Legislation is needed to protect children from exploitation by pornographers, and the federal government should play a more substantial role in combatting the multibillion-dollar obscenity industry, an LDS leader told a congressional subcommittee Thursday.

Elder John K. Carmack of the First Quorum of the Seventy, The Churchof Jesus Christ of Latter-day Saints, testified before the House Judiciary Committee's subcommittee on crime.Elder Carmack, who also is a member of the steering committee of the Religious Alliance Against Pornography, an organization of churches alarmed by the spread of child pornography and hard-core obscenity, urged congressional approval of the proposed Child Protection and Obscenity Enforcement Act of 1988.

He said the LDS Church and the alliance wholeheartedly support the First Amendment. But he said the U.S. Supreme Court has clearly held that the First Amendment does not protect obscenity, making it possible to prosecute criminals who violate the law.

"We believe all pornography is morally wrong, but especially so-called hard-core pornography. Hard-core pornography is so wrong that anyone who can stomach a look at it, or who walks down a Los Angeles or New York street where it is readily available on a marquee or displayed for sale, can feel a sense of outrage and revulsion.

"We do not believe it is essential to prove a casual relationship between the production, distribution and use of this material, and harm to children, women and men," Elder Carmack said. "One just knows that garbage and sewage on the streets and in contact with humans is destructive of good physical health and that moral garbage created, distributed and used by humans is destructive of the morality of the community."

The use of obscenity desensitizes its users, increasing the likelihood of male aggressiveness against women and children.

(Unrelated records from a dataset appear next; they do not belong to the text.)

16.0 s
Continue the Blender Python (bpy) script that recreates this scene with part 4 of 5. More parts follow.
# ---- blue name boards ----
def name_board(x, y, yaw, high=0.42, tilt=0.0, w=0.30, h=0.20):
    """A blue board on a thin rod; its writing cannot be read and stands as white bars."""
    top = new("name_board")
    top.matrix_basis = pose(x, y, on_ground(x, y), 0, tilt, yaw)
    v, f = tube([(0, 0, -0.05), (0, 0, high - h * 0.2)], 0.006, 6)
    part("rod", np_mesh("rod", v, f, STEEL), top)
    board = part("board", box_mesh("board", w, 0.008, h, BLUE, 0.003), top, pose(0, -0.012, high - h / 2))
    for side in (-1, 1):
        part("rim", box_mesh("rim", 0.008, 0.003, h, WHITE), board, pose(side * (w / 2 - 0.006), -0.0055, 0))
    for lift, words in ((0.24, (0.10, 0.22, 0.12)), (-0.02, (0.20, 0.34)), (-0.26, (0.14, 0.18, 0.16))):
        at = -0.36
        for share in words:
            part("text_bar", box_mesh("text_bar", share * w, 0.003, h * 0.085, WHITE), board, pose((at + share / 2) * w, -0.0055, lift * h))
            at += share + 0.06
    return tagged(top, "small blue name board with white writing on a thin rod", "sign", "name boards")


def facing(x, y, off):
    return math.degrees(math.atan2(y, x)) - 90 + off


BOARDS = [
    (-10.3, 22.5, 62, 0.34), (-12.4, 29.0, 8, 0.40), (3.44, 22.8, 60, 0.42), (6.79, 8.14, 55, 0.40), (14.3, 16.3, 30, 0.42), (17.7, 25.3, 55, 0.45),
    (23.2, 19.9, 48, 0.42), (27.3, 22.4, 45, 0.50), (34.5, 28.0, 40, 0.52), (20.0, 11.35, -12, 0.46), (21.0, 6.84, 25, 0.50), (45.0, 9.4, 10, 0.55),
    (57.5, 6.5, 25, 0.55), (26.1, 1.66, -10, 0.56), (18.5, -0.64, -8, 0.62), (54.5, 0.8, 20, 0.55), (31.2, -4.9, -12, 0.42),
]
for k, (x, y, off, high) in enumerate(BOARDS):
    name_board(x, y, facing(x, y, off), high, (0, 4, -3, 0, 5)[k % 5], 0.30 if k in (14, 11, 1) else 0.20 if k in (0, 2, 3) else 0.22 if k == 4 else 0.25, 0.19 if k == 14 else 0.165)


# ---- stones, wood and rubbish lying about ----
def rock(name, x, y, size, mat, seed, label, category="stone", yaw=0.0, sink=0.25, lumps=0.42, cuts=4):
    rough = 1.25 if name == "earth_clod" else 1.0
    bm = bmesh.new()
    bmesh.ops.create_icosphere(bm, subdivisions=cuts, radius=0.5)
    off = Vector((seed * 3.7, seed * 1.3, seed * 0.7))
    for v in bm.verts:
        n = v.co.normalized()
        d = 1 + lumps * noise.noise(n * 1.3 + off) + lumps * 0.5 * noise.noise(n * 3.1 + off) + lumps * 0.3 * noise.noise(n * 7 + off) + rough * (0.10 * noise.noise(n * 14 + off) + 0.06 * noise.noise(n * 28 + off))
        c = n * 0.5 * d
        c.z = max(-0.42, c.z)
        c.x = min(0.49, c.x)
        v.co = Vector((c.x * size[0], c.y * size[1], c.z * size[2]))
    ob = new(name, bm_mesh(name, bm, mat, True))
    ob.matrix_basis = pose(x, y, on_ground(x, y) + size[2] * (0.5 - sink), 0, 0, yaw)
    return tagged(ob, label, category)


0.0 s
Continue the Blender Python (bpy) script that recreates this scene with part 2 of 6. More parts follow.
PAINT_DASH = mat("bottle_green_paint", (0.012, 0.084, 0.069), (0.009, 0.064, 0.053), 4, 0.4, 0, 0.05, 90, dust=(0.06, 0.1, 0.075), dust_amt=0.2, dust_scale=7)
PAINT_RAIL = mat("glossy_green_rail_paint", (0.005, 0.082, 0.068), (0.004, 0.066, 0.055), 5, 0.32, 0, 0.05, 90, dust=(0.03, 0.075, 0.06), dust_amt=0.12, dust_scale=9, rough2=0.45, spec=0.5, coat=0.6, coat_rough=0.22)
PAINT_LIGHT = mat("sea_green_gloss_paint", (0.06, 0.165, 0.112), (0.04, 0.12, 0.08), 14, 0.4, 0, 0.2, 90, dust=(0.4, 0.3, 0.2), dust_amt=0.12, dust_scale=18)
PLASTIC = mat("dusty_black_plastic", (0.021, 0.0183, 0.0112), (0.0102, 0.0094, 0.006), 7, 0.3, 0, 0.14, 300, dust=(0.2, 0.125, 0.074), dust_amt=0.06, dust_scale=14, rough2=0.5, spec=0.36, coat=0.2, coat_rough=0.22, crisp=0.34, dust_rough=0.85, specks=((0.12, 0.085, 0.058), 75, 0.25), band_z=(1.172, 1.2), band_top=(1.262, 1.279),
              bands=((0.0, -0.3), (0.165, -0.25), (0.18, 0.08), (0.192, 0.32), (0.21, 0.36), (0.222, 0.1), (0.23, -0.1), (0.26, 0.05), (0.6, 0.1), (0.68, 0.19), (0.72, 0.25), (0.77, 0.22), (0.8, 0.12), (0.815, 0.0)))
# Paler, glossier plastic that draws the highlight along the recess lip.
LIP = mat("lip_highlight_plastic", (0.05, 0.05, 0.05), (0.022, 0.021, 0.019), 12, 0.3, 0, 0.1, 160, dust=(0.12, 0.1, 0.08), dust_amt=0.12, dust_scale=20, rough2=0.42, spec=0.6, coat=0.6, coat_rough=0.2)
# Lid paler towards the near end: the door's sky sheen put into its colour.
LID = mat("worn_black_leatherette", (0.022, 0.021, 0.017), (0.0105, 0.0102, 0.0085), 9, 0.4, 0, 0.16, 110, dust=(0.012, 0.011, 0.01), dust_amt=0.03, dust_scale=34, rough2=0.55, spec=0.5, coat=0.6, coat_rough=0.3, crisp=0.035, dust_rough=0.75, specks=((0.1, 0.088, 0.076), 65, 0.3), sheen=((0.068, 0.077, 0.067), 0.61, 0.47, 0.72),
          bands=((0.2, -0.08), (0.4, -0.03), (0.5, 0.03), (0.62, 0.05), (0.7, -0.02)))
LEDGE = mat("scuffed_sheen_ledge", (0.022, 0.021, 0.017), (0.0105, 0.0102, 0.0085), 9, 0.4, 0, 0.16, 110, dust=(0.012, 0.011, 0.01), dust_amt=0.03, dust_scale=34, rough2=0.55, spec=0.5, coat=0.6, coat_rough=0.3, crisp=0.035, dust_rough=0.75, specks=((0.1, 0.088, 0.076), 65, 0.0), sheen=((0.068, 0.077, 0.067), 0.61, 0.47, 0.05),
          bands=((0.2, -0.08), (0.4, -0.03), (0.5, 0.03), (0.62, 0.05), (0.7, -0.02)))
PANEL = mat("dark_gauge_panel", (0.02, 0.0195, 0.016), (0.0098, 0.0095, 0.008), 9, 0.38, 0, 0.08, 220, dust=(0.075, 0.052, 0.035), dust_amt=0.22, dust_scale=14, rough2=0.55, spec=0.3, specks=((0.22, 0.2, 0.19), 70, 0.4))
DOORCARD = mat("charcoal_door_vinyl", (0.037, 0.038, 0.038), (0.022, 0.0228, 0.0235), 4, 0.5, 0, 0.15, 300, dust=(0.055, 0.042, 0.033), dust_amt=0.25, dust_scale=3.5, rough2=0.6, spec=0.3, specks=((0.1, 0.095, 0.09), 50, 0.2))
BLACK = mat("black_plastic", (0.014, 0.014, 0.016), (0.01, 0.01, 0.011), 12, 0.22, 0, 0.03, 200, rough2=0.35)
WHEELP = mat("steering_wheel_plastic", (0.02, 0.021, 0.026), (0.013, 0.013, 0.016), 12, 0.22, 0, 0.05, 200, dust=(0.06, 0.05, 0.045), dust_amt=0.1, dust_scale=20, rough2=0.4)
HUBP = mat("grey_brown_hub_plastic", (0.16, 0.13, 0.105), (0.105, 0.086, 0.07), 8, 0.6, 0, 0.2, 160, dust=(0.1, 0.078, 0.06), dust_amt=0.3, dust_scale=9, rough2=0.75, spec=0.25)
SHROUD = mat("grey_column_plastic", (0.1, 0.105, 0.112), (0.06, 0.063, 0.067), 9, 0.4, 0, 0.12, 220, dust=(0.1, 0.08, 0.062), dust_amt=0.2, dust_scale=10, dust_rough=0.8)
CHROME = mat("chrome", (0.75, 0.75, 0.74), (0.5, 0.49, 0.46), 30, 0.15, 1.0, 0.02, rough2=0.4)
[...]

It also decreases both male and female sensitivity to rape and the plight of the rape victim, Elder Carmack said.

The church official cited the role of government in protecting those least able to protect themselves. And he mentioned efforts of the Los Angeles County Board of Supervisors and plans of the U.S. attorney general for Southern California in setting up a special task force to prosecute pornography distributors.

"I mention Los Angeles because that is the site for the production of 80 percent of this material. Since a nationwide business has grown up, however, we need your help on the national level to sharpen the tools for the battle," said Elder Carmack, who observed that federal tools are now inadequate to prosecute such activity.

In its most insidious form, he said pornography exploits, abuses and humiliates children, who are being pulled into a nationwide computer network of child molesters, pedophiles and collectors of child pornography.

Elder Carmack said the federal act is designed to protect children from exploitation and to require record keeping, which would make prosecution easier against pornography producers, distributors and retailers.

The federal law also makes it unlawful for even a parent to use a child in producing pornography. It prohibits exchange of information concerning child pornography through computer networks and allows forfeiture of property by those producing, distributing and retailing such materials.